L'Esabcc: meno azoto, più tasse?

Nel frattempo a Bruxelles si guarda anche oltre i dazi e le restrizioni: si discute dell'introduzione di un sistema di tassazione delle emissioni legate all'uso del suolo, agricoltura inclusa. A sollevare il tema è stato l'Esabcc, il Comitato Scientifico Consultivo Europeo sui Cambiamenti Climatici, che in due rapporti consecutivi ha suggerito la possibilità di attribuire un prezzo alle emissioni derivanti da fertilizzanti e attività zootecniche.

 

Il concetto è semplice sulla carta: chi più inquina, più paga. Ma nella pratica, applicare un carbon pricing all'agricoltura si rivela complesso.
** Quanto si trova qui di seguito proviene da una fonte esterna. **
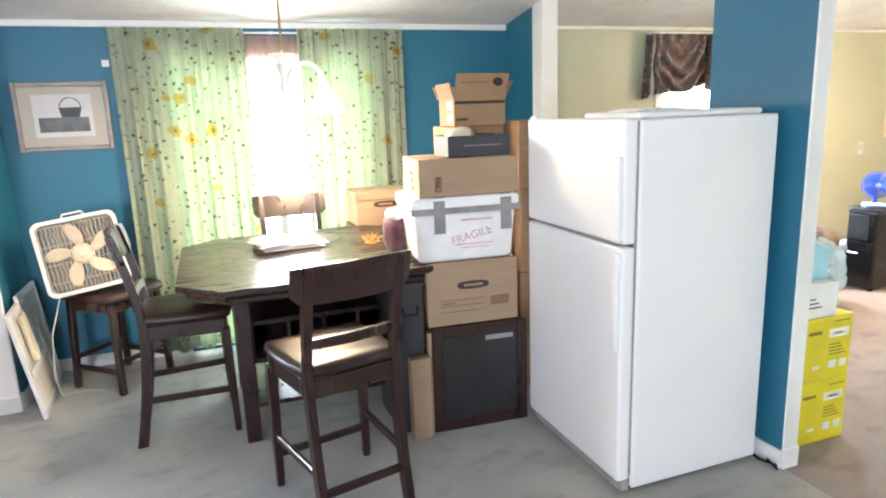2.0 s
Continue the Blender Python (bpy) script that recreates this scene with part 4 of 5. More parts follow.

Il commissario europeo all'Agricoltura, Christophe Hansen, si è detto scettico: un sistema di tassazione agricola aumenterebbe il carico amministrativo e burocratico sulle imprese, in contrasto con gli obiettivi della Commissione di semplificare le normative.

 

L'idea più accreditata, almeno nel breve periodo, sembra quindi quella di puntare su strumenti volontari di premialità, come il carbon farming e i nature credit, con meccanismi di certificazione che dovrebbero entrare in vigore entro fine 2025.

 

Costi in salita, prospettive incerte

Il comparto agricolo europeo si trova oggi stretto in una morsa di costi crescenti, incertezze normative e pressioni ambientali. Da una parte l'aumento del prezzo dell'urea, trainato da dinamiche geopolitiche e scelte di politica commerciale, dall'altra le restrizioni ambientali e le proposte fiscali sui gas climalteranti. A tutto ciò si aggiunge un contesto di mercato non favorevole, con i prezzi di molte derrate (in primis il frumento) in calo, schiacciati da un eccesso di offerta globale.

 

Senza una visione organica che accompagni il settore in una vera transizione ecologica, il rischio è che gli agricoltori si trovino a dover affrontare sacrifici sproporzionati senza le necessarie contropartite. Una transizione che deve essere graduale, realistica e sostenuta da misure di accompagnamento concrete, dalla ricerca all'innovazione, passando per il supporto economico. Altrimenti, la sostenibilità rischia di restare un ideale, mentre nei campi cresce solo l'incertezza.